Before we go any further, understand that I think that BNI (Business Network International) is a great organization. I know many people who either are or have been members of a local group and have met with great success as a result of the connections they’ve made within the group.

For those who are unaware, BNI is a “strong” or “closed” networking organization. It has numerous chapters, usually several in any given town or city. The idea is that each local chapter allows only one member from any given profession in the group. There is a fairly rigorous examination of potential members in order to make sure that there is no overlap with other members of the group. Each week, members are expected to bring a referral or testimonial for some other member of the group.

Now, that all being said, I have a minor bone to pick.

BNI has a saying — actually a registered trademark — “Givers Gain®”, which exemplifies the best of networking. I agree with this concept completely. That’s not where I have a problem. My problem comes with the interpretation that some people attach to the saying.  As I perceive it, the saying refers to an observational truth: Those who give will ultimately end up gaining. That is, those who provide value to those around them, who build strong relationships with no expectation of receiving anything in return, will ultimately reap the rewards of those connections. They will have developed contacts, acquaintances, and, yes, friends, who will have their best interests at heart and will do their best to bring value in return.

Yeah, “Givers Gain®” is a much more succinct way of putting that.

The challenge is those who interpret the saying as an instruction and a strategy which permits a form of transactional expectation. In other words, “I am giving to you, now I expect you to give to me”. Those who behave this way usually end up frustrated because they end up with a weak network. Weak connections rarely result in the kind of gains that the limited networker is expecting. In fact, they will rarely, if ever, exceed the quality and level of “giving” that he or she originally provided.

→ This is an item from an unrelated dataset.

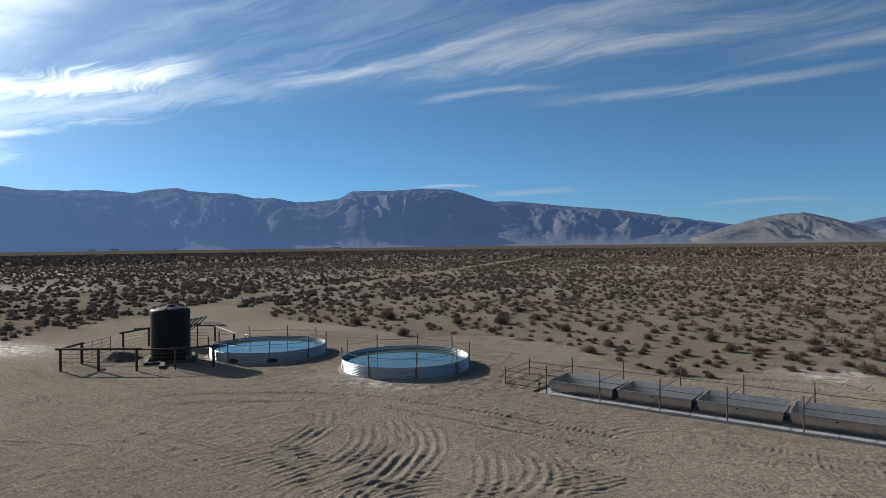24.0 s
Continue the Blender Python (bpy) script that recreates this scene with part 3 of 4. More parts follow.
    salt = np.maximum(salt, 0.75 * smooth(2.6, 0.6, np.abs(road - 1.2)) * (Y > 15))
    salt = np.maximum(salt, 0.30 * smooth(0.62, 0.74, fractal(X / 26, Y / 34, 77)) * smooth(60, 110, np.hypot(X, Y)) * smooth(420, 260, np.hypot(X, Y)))
    # distance from the middle line of the works, and the way along it
    ax, ay, bx, by = 0.0, 1.5, 42.0, 6.0
    u = np.clip(((X - ax) * (bx - ax) + (Y - ay) * (by - ay)) / ((bx - ax) ** 2 + (by - ay) ** 2), 0, 1)
    wig = 1.6 * (fractal(X / 14, Y / 14, 17, 2) - 0.5)
    lane = np.hypot(X - ax - u * (bx - ax), Y - ay - u * (by - ay)) + wig
    along = u * 42 + 4.0 * np.arctan2(Y - ay - u * (by - ay), X - ax - u * (bx - ax) + 1e-6)
    # where the soil takes the dark tone of shaded far scrub
    far_scrub_tone = smooth(140, 800, np.hypot(X - 10, Y)) * (1 - smooth(4.0, 2.2, road)) * (1 - np.minimum(salt * 1.3, 1))
    GROUND.extend((xs, ys, Z))
    ny, nx = X.shape
    verts = np.stack([X, Y, Z], -1).reshape(-1, 3)
    idx = np.arange(nx * ny).reshape(ny, nx)
    quads = np.stack([idx[:-1, :-1], idx[:-1, 1:], idx[1:, 1:], idx[1:, :-1]], -1).reshape(-1, 4)
    me = grid_mesh("ground", verts, quads, SOIL, True)
    for name, values in (("salt", salt), ("churned", churned * yard), ("far_scrub_tone", far_scrub_tone), ("yard", worn.astype(float)), ("lane", np.minimum(lane, 200)), ("along", along)):
        me.attributes.new(name, "FLOAT", "POINT").data.foreach_set("value", values.astype(np.float32).ravel())
    tagged(new("ground", me), "pale tan dry silt ground with wheel marks and salt crusts", "ground", kind="structure")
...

Now, I know that a vast majority of BNI folks understand this concept — the idea that “givers give” which results someday in gaining. Every once in a while, though, I run into someone who seems to have taken the wrong path. One person even went so far as to tell me that for sitting down with me and discussing her approach to networking, that I then owed her a referral or two in return. With that one statement, she made it clear to me that I was nothing but a potential source of revenue for her — not a friend, not even an acquaintance.

Gosh, for some reason we haven’t been in contact since then.  I wonder why?